**Prompt:** Lines holding the string "follow" are the ones to copy from this listing.

**Material provided:**

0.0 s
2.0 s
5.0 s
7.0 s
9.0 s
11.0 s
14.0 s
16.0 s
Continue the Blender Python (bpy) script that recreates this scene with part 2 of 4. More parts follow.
--
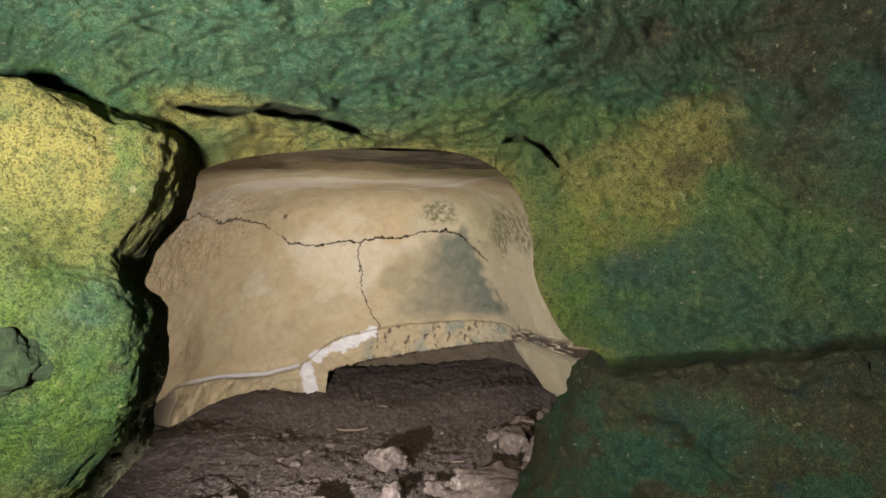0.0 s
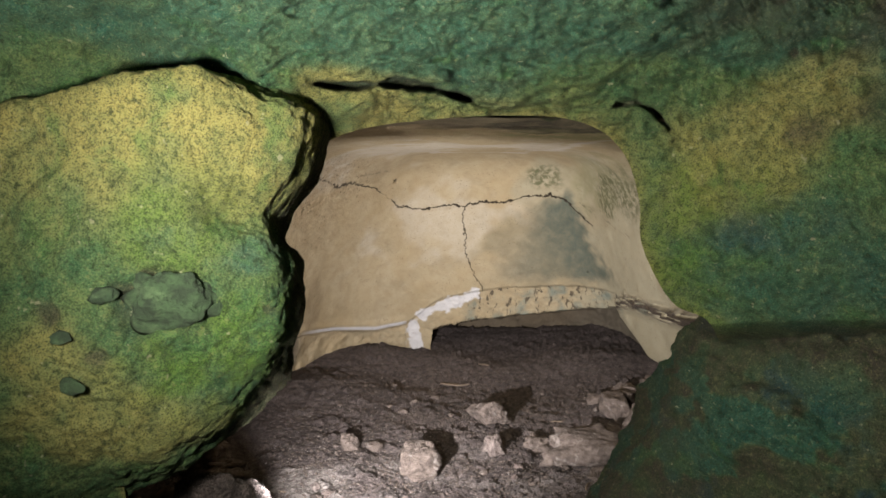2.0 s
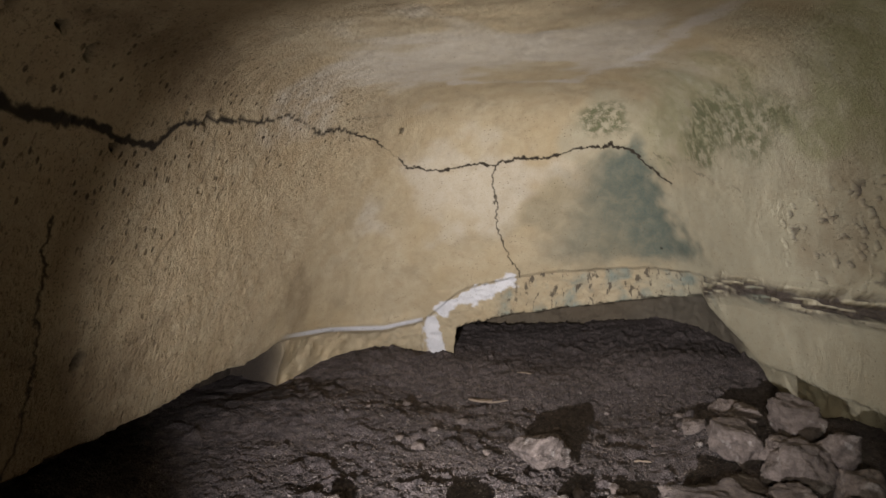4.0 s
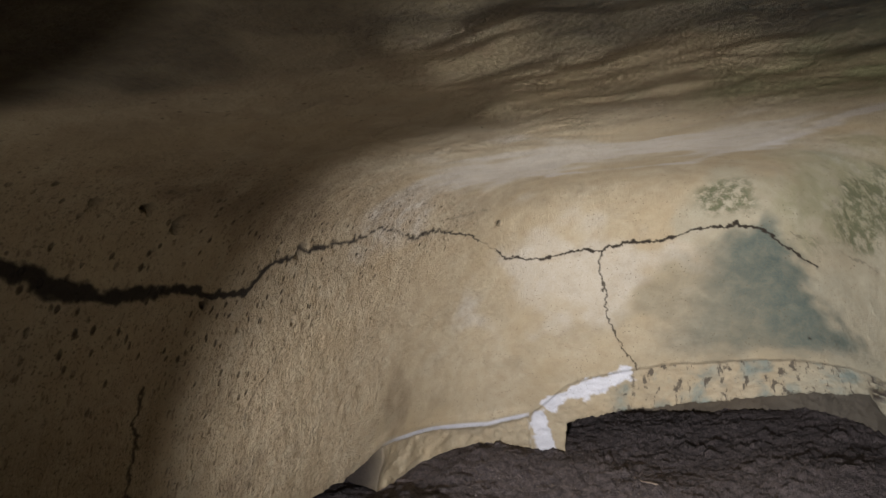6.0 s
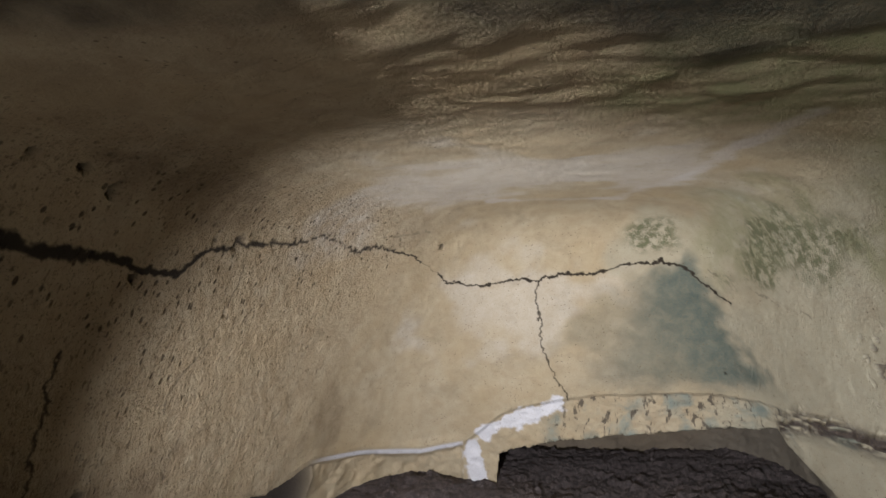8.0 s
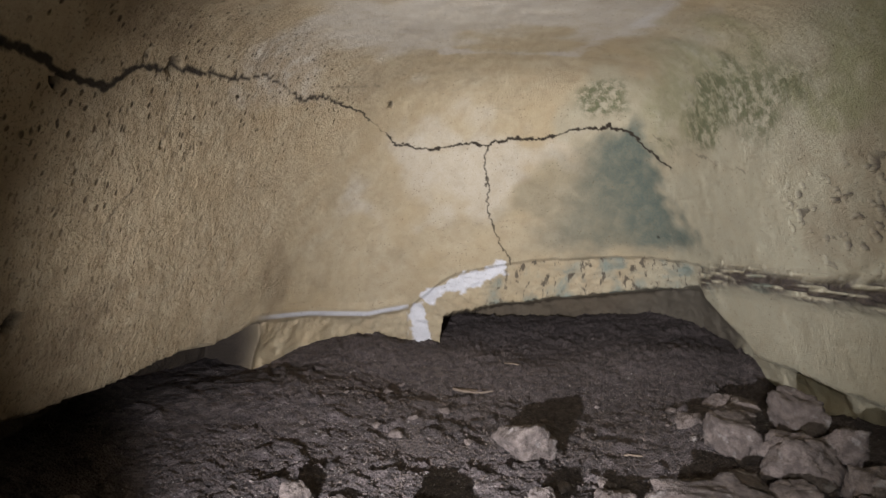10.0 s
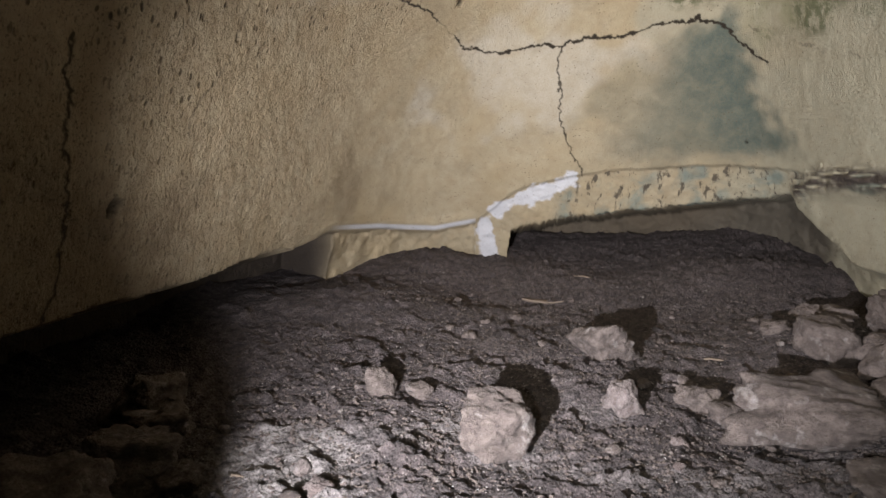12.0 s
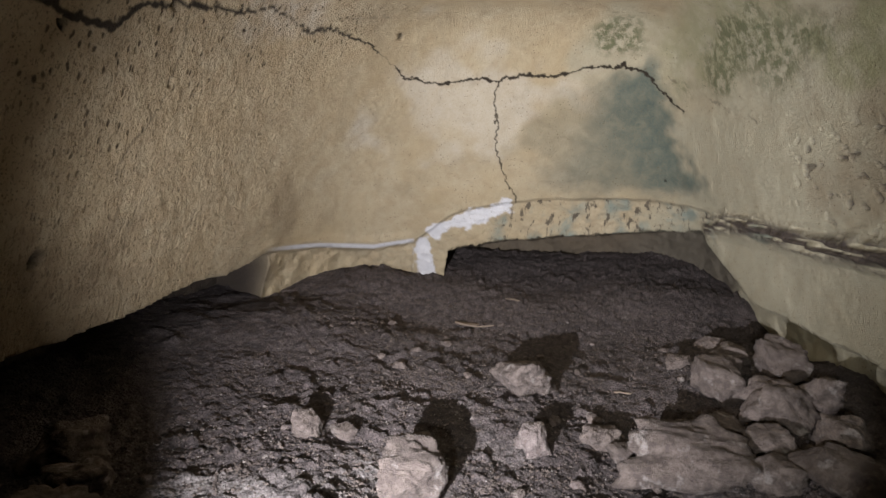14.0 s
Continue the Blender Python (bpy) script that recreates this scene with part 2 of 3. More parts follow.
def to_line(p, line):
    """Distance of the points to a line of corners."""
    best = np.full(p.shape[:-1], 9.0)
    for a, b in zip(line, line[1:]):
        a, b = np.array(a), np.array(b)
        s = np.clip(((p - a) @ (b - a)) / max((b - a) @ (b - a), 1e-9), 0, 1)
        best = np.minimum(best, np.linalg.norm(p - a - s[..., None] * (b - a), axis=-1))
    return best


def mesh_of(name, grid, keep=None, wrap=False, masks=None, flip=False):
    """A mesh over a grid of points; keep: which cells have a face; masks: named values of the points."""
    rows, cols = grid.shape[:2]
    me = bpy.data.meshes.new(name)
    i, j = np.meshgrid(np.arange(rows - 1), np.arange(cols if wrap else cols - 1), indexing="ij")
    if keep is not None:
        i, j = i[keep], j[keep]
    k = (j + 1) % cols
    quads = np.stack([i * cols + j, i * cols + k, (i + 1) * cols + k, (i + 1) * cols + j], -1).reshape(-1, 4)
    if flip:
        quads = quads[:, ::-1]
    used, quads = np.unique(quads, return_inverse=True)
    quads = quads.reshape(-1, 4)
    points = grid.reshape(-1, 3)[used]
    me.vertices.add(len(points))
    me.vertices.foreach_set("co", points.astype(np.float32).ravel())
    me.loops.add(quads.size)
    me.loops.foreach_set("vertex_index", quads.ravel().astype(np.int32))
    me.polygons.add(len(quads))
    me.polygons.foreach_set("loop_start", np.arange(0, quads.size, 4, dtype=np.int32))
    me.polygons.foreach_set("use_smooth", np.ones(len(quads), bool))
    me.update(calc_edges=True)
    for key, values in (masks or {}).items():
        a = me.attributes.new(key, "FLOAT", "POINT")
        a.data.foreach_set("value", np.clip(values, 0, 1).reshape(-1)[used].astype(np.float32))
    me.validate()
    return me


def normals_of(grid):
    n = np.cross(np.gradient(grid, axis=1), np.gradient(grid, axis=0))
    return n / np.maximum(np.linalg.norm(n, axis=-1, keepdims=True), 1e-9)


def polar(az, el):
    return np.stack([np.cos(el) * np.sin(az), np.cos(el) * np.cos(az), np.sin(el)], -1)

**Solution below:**
Continue the Blender Python (bpy) script that recreates this scene with part 2 of 4. More parts follow.
Continue the Blender Python (bpy) script that recreates this scene with part 2 of 3. More parts follow.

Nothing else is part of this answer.